Differential entry of subjects because of reasons related to both the exposure and outcome of interest (selection bias) and chance are unlikely explanations for our findings. Firstly, if children with asthma were more likely to enter the study because of both high proportion of African ancestry and increased disease severity, African ancestry would have been associated with at least one of our secondary outcomes (e.g., severe asthma exacerbations or total/allergen-specific IgE), which was not the case. Secondly, although only a small proportion of parents invited to participate in Hartford completed a screening questionnaire, the participation rate among eligible children in Hartford and San Juan was 76.5% and 86.5%, which is high for a study of an ethnic minority group. Even though our results were more significant in San Juan than in Hartford, they were of similar magnitude and in the same direction across study sites, despite differences in sample size, average percentage of African ancestry, and recruitment approach. Fourthly (and most importantly), our results are consistent with those of a prior study of 2,962 African American adults³. Because our study was hypothesis-driven and our primary outcomes were not truly independent (e.g., pre- and post-BD FEV₁ are correlated), we did not adjust for multiple testing. However, our significant results in cases (10⁻⁷ <P <10⁻⁴ for all lung function measures) or controls (P ≤0.02 for all lung function measures except pre-BD FVC) would remain so after applying a Bonferroni correction (e.g., P <0.025 [0.05/2 primary outcomes] in all instances). Among cases, our results for lung function would remain significant even after a conservative adjustment for testing all primary and secondary outcomes (P <0.006 [0.05/8] in all instances).

We recognize additional limitations to our findings, including potential misclassification of certain covariates (e.g., prematurity, early-life ETS) in our cross-sectional study (e.g., the observed association between reported ICS use and increased risk of disease exacerbations is likely due to prescription patterns for children with greater asthma severity). In addition, we are unable to distinguish separate effects of European or Native American ancestry because of the modest proportion of Native American ancestry (12.4%) in study participants.
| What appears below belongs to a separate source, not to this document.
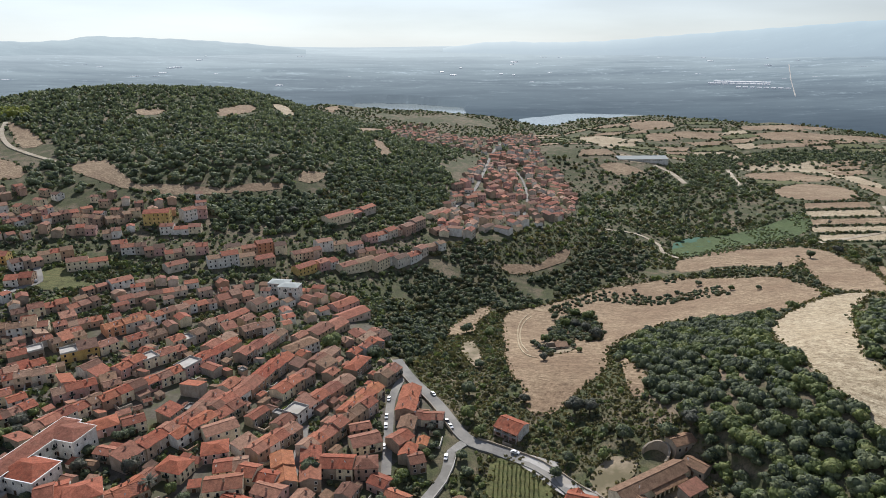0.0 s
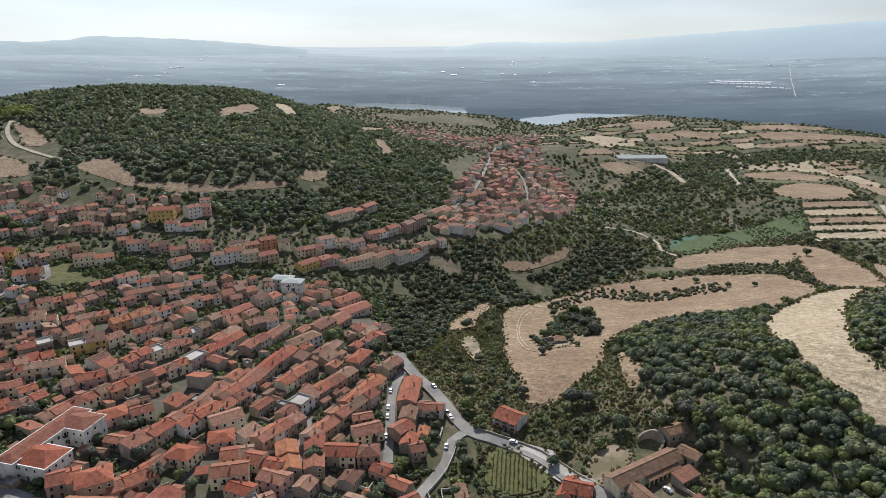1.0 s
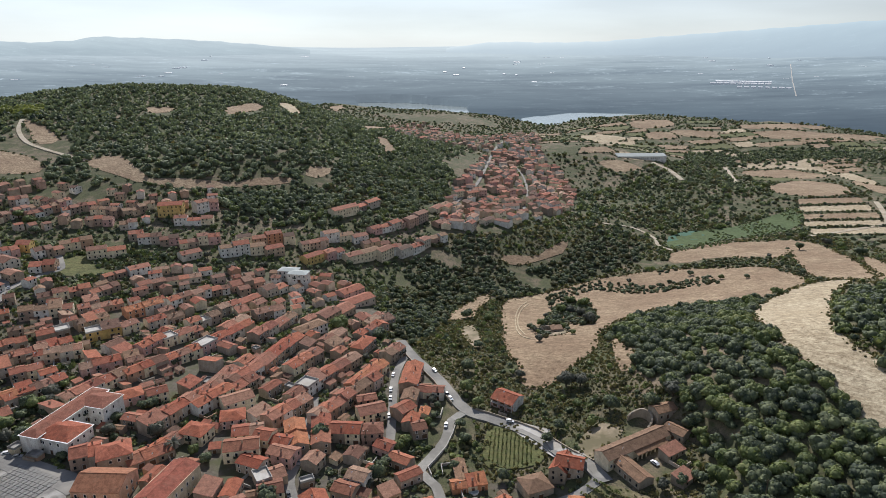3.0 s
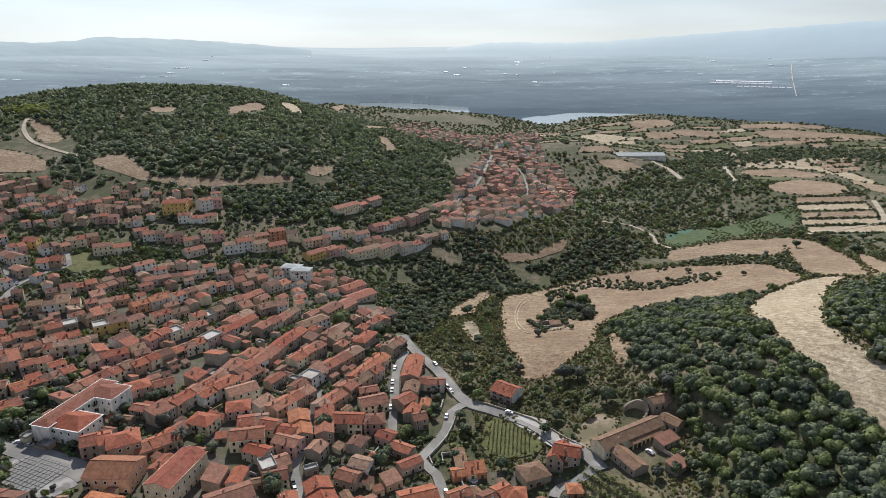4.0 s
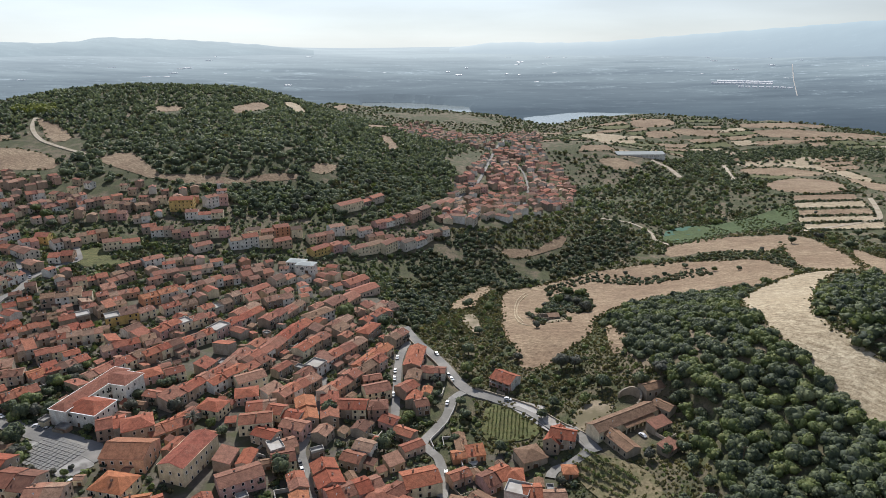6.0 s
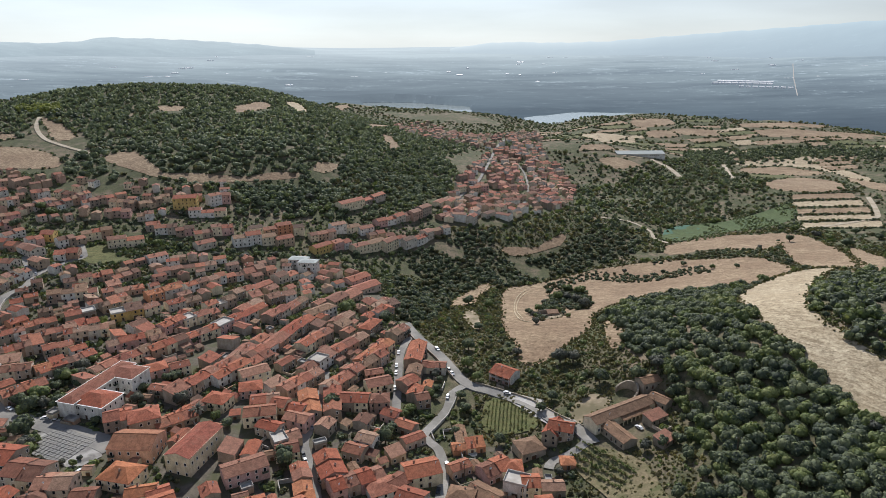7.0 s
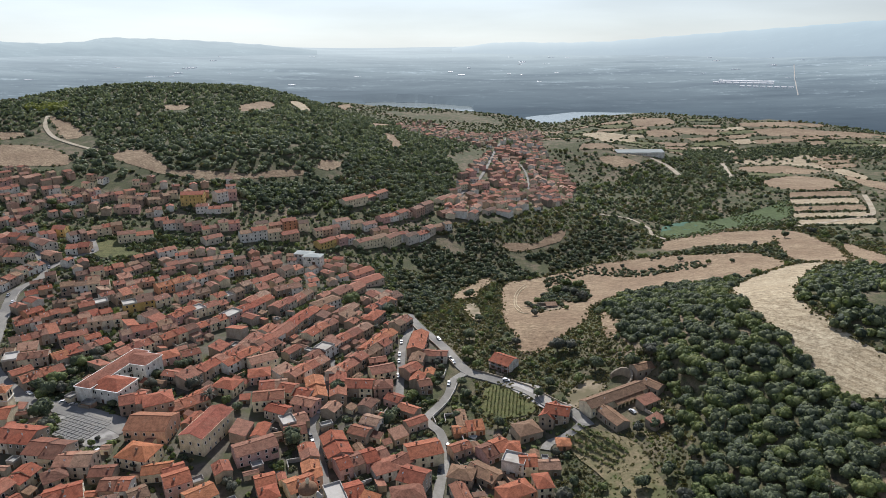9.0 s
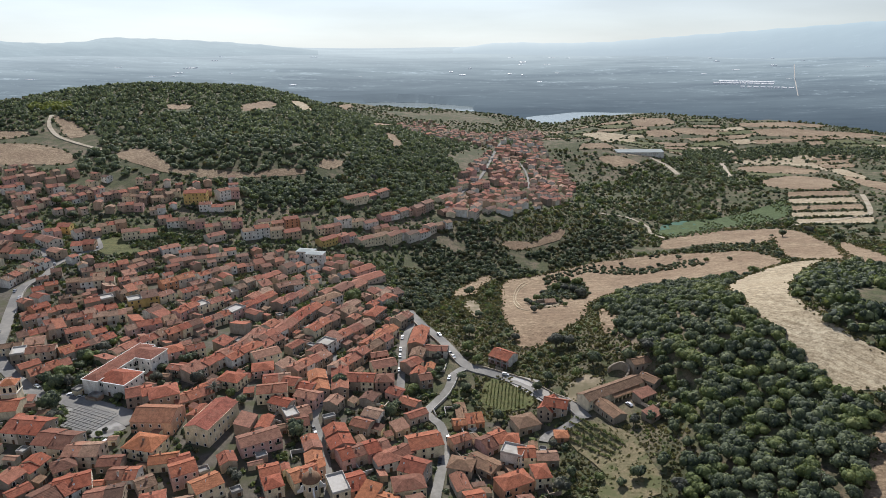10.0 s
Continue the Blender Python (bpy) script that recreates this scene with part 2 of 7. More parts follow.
M = {
    "roofs": roof_material("clay tiles of many roofs", TERRACOTTA, True),
    "walls": plaster_material("plaster of many walls", PLASTER + [], True),
    "roof": roof_material("clay tiles", TERRACOTTA),
    "roof_red": roof_material("red clay tiles", [(0, (0.329, 0.095, 0.056)), (1, (0.412, 0.152, 0.086))]),
    "roof_orange": roof_material("orange clay tiles", [(0, (0.437, 0.172, 0.083)), (1, (0.470, 0.206, 0.110))]),
    "roof_deep": roof_material("deep red tiles", [(0, (0.294, 0.088, 0.061)), (1, (0.323, 0.105, 0.072))]),
    "roof_rust": roof_material("rust brown tiles", [(0, (0.33, 0.15, 0.09)), (1, (0.36, 0.17, 0.1))]),
    "roof_dark": roof_material("dark red tiles", [(0, (0.23, 0.095, 0.065)), (1, (0.27, 0.11, 0.075))]),
    "roof_brown": roof_material("old brown tiles", [(0, (0.24, 0.15, 0.1)), (0.5, (0.3, 0.19, 0.12)), (1, (0.21, 0.14, 0.1))]),
    "wall": plaster_material("aged plaster", PLASTER),
    "wall_white": plaster_material("white plaster", [(0, (0.7, 0.68, 0.64)), (1, (0.78, 0.77, 0.74))]),
    "wall_orange": plaster_material("orange plaster", [(0, (0.55, 0.27, 0.16)), (1, (0.6, 0.32, 0.2))]),
    "wall_salmon": plaster_material("salmon plaster", [(0, (0.7, 0.42, 0.3)), (1, (0.72, 0.45, 0.33))]),
    "wall_yellow": plaster_material("ochre plaster", [(0, (0.62, 0.42, 0.15)), (1, (0.66, 0.5, 0.22))]),
    "wall_pink": plaster_material("pink plaster", [(0, (0.6, 0.36, 0.33)), (1, (0.62, 0.42, 0.38))]),
    "wall_cream": plaster_material("cream plaster", [(0, (0.74, 0.64, 0.46)), (1, (0.8, 0.71, 0.54))]),
    "stone": plaster_material("rubble stone", [(0, (0.3, 0.26, 0.21)), (1, (0.38, 0.33, 0.27))]),
    "trim": plain("white painted trim", (0.8, 0.79, 0.76), 0.6, 0, 0.12),
    "pane": plain("dark window glass", (0.02, 0.024, 0.03), 0.12, 0, 0.3),
    "shutter": plain("dark green shutters", (0.05, 0.06, 0.045), 0.6),
    "wood": plain("brown door wood", (0.13, 0.075, 0.045), 0.6),
    "concrete": two_scale("pale concrete", (0.42, 0.4, 0.37), (0.5, 0.48, 0.45), (0.36, 0.33, 0.29), 0.8, 0.12),
    "paving": two_scale("grey stone paving", (0.3, 0.29, 0.27), (0.4, 0.385, 0.36), (0.17, 0.16, 0.15), 1.2, 0.15),
    # trodden yard ground, its colours darkened to stand in for shade between houses
    "yard": two_scale("ground colour darkened for shade", (0.07, 0.06, 0.047), (0.15, 0.13, 0.105), (0.075, 0.078, 0.04), 0.5, 0.09),
    "slab": two_scale("dark paving slabs", (0.18, 0.177, 0.17), (0.25, 0.243, 0.23), (0.24, 0.23, 0.21), 0.9, 0.12),
    "lane": two_scale("pale worn concrete lane", (0.25, 0.24, 0.22), (0.34, 0.325, 0.3), (0.2, 0.19, 0.17), 0.8, 0.09),
    "earth": two_scale("bare tan earth", (0.22, 0.175, 0.12), (0.36, 0.29, 0.205), (0.14, 0.12, 0.07), 0.5, 0.07),
    "drygrass": two_scale("dry tufted grass", (0.11, 0.095, 0.05), (0.27, 0.215, 0.13), (0.1, 0.105, 0.045), 0.8, 0.11),
    "asphalt": two_scale("worn asphalt", (0.15, 0.145, 0.138), (0.21, 0.203, 0.19), (0.27, 0.255, 0.23), 0.9, 0.06),
    "dirt": two_scale("pale dirt track", (0.36, 0.31, 0.24), (0.46, 0.4, 0.31), (0.3, 0.25, 0.18), 0.6, 0.08),
    "metal": plain("galvanised metal", (0.6, 0.61, 0.62), 0.4, 0.6),
    "steel": plain("pale metal roofing", (0.36, 0.39, 0.38), 0.85, 0.0, 0.12),
    "steel_white": plain("white sheet roofing", (0.78, 0.79, 0.8), 0.5, 0.0, 0.1),
    "bark": plain("grey brown bark", (0.1, 0.075, 0.05), 0.95),
    "rubber": plain("tyre rubber", (0.02, 0.02, 0.02), 0.8),
    "car_white": plain("white car paint", (0.75, 0.76, 0.77), 0.25, 0, 0.05),
    "car_dark": plain("dark car paint", (0.03, 0.035, 0.045), 0.25, 0, 0.05),
    "car_silver": plain("silver car paint", (0.42, 0.43, 0.45), 0.3, 0.5, 0.05),
    "oak": leaf_material("holm oak leaves", [(0, (0.051, 0.070, 0.058)), (0.35, (0.086, 0.110, 0.077)), (0.65, (0.121, 0.149, 0.095)), (1, (0.181, 0.207, 0.126))]),
    # lighter copy for distant trees: haze put into the leaf colour
    "hazed_oak": leaf_material("hillside leaves lightened for haze", [(0, (0.105, 0.135, 0.100)), (0.35, (0.150, 0.185, 0.128)), (0.65, (0.200, 0.235, 0.159)), (1, (0.260, 0.285, 0.190))]),
    "oak_fresh": leaf_material("fresh green leaves", [(0, (0.082, 0.112, 0.050)), (0.5, (0.137, 0.175, 0.073)), (1, (0.200, 0.223, 0.098))]),
    "olive": leaf_material("grey green leaves", [(0, (0.062, 0.071, 0.065)), (0.5, (0.094, 0.101, 0.093)), (1, (0.138, 0.137, 0.119))]),
    "lime": leaf_material("yellow green leaves", [(0, (0.17, 0.2, 0.06)), (1, (0.3, 0.32, 0.1))]),
    "weed": leaf_material("dry weeds and grass", [(0, (0.095, 0.1, 0.048)), (0.5, (0.165, 0.152, 0.078)), (1, (0.24, 0.205, 0.122))]),
    "scrub": leaf_material("scrub leaves", [(0, (0.052, 0.06, 0.035)), (0.35, (0.088, 0.093, 0.052)), (0.7, (0.125, 0.12, 0.066)), (1, (0.17, 0.147, 0.086))]),
}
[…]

Our results for lung function in cases differ from those of Salari et al., who reported no association between African ancestry and pre-BD FEV₁ in 181 Puerto Rican subjects (8 to 40 years old) with asthma²³. Differences between that study and ours include sample size, richness of genome-wide genotyping, and the age range of participants. Our negative findings for African ancestry and asthma per se are consistent with those of a prior case-control study of 291 Puerto Rican subjects ages 8 to 40 years⁴. In that study, there was a significant interaction between African ancestry and SES on asthma, which was not replicated in the current analysis (data not shown). In contrast to our results, a case-control study of 733 Afro-Caribbeans from Cartagena (Colombia) found an association between African ancestry and asthma and a higher total IgE. However, that study only accounted for area of residence as a surrogate marker of SES and EL factors.²⁴

In summary, our findings suggest that African ancestry is associated with lower FEV₁ and FVC in Puerto Rican children, independently of SES and healthcare access, ETS and allergen exposure, and vitamin D level. Genetic variants predominantly found in West Africans and/or early-life environmental/lifestyle factors that may be correlated with African ancestry but were unmeasured in this study (e.g., maternal nutrition) may influence lung development and growth during childhood in Puerto Ricans. Future analyses combining local admixture mapping with genome-wide association studies should help identify polymorphisms or haplotypes associated with lung function in Puerto Ricans and other populations of African descent.

Key Messages.

• African ancestry is associated with reduced FEV₁ and FVC in Puerto Rican children, independently of indicators of socioeconomic status, healthcare access and key environmental/lifestyle exposures.

• Genetic variants and/or early-life environmental/lifestyle factors correlated with African ancestry may influence lung development and growth during childhood in Puerto Ricans.

Abbreviations

FEV₁

forced expiratory volume in 1 second

FVC

forced vital capacity